Teachers often skip global revision because it feels abstract, but students need concrete tools to see their own drafts objectively. Start with activities that make the invisible visible—reverse outlines, color-coding, and gallery walks—before asking students to revise independently. Research shows that students revise more effectively when they can physically manipulate their ideas rather than just read them.

By the end of these activities, students will be able to identify where their argument is clear or unclear and reorganize paragraphs to serve their central claim.
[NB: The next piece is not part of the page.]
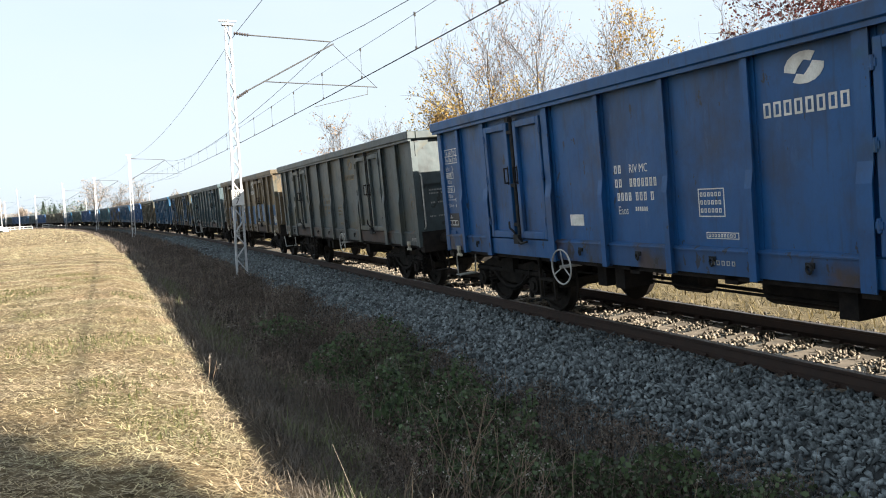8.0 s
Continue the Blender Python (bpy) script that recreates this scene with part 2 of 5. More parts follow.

They will also learn to prioritize structural changes over surface edits.


Watch Out for These Misconceptions

  • During Collaborative Investigation: Reverse Outline, watch for students who treat the activity as a summary task rather than an argument-checking task.

    Ask each group to write the main claim at the top of their chart before summarizing paragraphs, then compare what each paragraph actually supports to the central claim.

  • During Think-Pair-Share: Thesis-Conclusion Coherence Check, watch for students who assume their thesis and conclusion already match because they used the same words.

    Have partners highlight the exact language of the thesis in one color and the conclusion in another, then draw lines to show how each part of the conclusion connects back to the thesis.

  • During Gallery Walk: Argument Flow Assessment, watch for students who focus on word choice or grammar rather than the flow of ideas.

    Before the walk, remind students to look only for breaks in logic or missing links between paragraphs, using sticky notes labeled 'Where?' or 'Why?' to mark confusion.